Set exercise:
Your task is to extract every line from the material below exactly.

Given material:
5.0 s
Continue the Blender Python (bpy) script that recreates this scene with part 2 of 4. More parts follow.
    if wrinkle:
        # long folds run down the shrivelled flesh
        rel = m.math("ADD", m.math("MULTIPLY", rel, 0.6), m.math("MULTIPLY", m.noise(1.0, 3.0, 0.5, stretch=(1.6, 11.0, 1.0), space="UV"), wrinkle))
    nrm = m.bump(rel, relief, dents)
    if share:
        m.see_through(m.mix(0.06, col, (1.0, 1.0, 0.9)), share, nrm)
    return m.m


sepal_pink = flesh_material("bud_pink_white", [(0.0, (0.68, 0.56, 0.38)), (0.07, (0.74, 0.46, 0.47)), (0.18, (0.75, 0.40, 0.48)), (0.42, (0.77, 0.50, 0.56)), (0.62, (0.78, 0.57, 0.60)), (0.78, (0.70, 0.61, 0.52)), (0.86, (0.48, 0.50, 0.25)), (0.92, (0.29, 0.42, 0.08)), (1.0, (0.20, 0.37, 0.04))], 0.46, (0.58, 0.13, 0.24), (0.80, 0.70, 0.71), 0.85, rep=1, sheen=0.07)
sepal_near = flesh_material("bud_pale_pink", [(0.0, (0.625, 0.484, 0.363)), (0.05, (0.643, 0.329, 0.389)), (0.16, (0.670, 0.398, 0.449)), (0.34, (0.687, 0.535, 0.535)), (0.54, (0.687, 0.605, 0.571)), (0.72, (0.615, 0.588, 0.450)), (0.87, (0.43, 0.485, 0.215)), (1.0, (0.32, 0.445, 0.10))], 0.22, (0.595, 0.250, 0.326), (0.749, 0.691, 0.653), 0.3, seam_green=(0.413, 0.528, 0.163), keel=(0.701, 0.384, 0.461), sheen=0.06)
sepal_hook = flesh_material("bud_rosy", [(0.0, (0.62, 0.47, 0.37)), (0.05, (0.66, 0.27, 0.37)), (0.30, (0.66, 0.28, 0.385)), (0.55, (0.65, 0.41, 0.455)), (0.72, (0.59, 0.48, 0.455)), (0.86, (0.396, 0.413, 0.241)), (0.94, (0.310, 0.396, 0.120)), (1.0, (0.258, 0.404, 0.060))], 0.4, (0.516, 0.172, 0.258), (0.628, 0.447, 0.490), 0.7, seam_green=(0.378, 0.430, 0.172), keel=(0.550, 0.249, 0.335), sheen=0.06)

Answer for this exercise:
5.0 s
Continue the Blender Python (bpy) script that recreates this scene with part 2 of 4. More parts follow.
    if wrinkle:
        # long folds run down the shrivelled flesh
        rel = m.math("ADD", m.math("MULTIPLY", rel, 0.6), m.math("MULTIPLY", m.noise(1.0, 3.0, 0.5, stretch=(1.6, 11.0, 1.0), space="UV"), wrinkle))
    nrm = m.bump(rel, relief, dents)
    if share:
        m.see_through(m.mix(0.06, col, (1.0, 1.0, 0.9)), share, nrm)
    return m.m


sepal_pink = flesh_material("bud_pink_white", [(0.0, (0.68, 0.56, 0.38)), (0.07, (0.74, 0.46, 0.47)), (0.18, (0.75, 0.40, 0.48)), (0.42, (0.77, 0.50, 0.56)), (0.62, (0.78, 0.57, 0.60)), (0.78, (0.70, 0.61, 0.52)), (0.86, (0.48, 0.50, 0.25)), (0.92, (0.29, 0.42, 0.08)), (1.0, (0.20, 0.37, 0.04))], 0.46, (0.58, 0.13, 0.24), (0.80, 0.70, 0.71), 0.85, rep=1, sheen=0.07)
sepal_near = flesh_material("bud_pale_pink", [(0.0, (0.625, 0.484, 0.363)), (0.05, (0.643, 0.329, 0.389)), (0.16, (0.670, 0.398, 0.449)), (0.34, (0.687, 0.535, 0.535)), (0.54, (0.687, 0.605, 0.571)), (0.72, (0.615, 0.588, 0.450)), (0.87, (0.43, 0.485, 0.215)), (1.0, (0.32, 0.445, 0.10))], 0.22, (0.595, 0.250, 0.326), (0.749, 0.691, 0.653), 0.3, seam_green=(0.413, 0.528, 0.163), keel=(0.701, 0.384, 0.461), sheen=0.06)
sepal_hook = flesh_material("bud_rosy", [(0.0, (0.62, 0.47, 0.37)), (0.05, (0.66, 0.27, 0.37)), (0.30, (0.66, 0.28, 0.385)), (0.55, (0.65, 0.41, 0.455)), (0.72, (0.59, 0.48, 0.455)), (0.86, (0.396, 0.413, 0.241)), (0.94, (0.310, 0.396, 0.120)), (1.0, (0.258, 0.404, 0.060))], 0.4, (0.516, 0.172, 0.258), (0.628, 0.447, 0.490), 0.7, seam_green=(0.378, 0.430, 0.172), keel=(0.550, 0.249, 0.335), sheen=0.06)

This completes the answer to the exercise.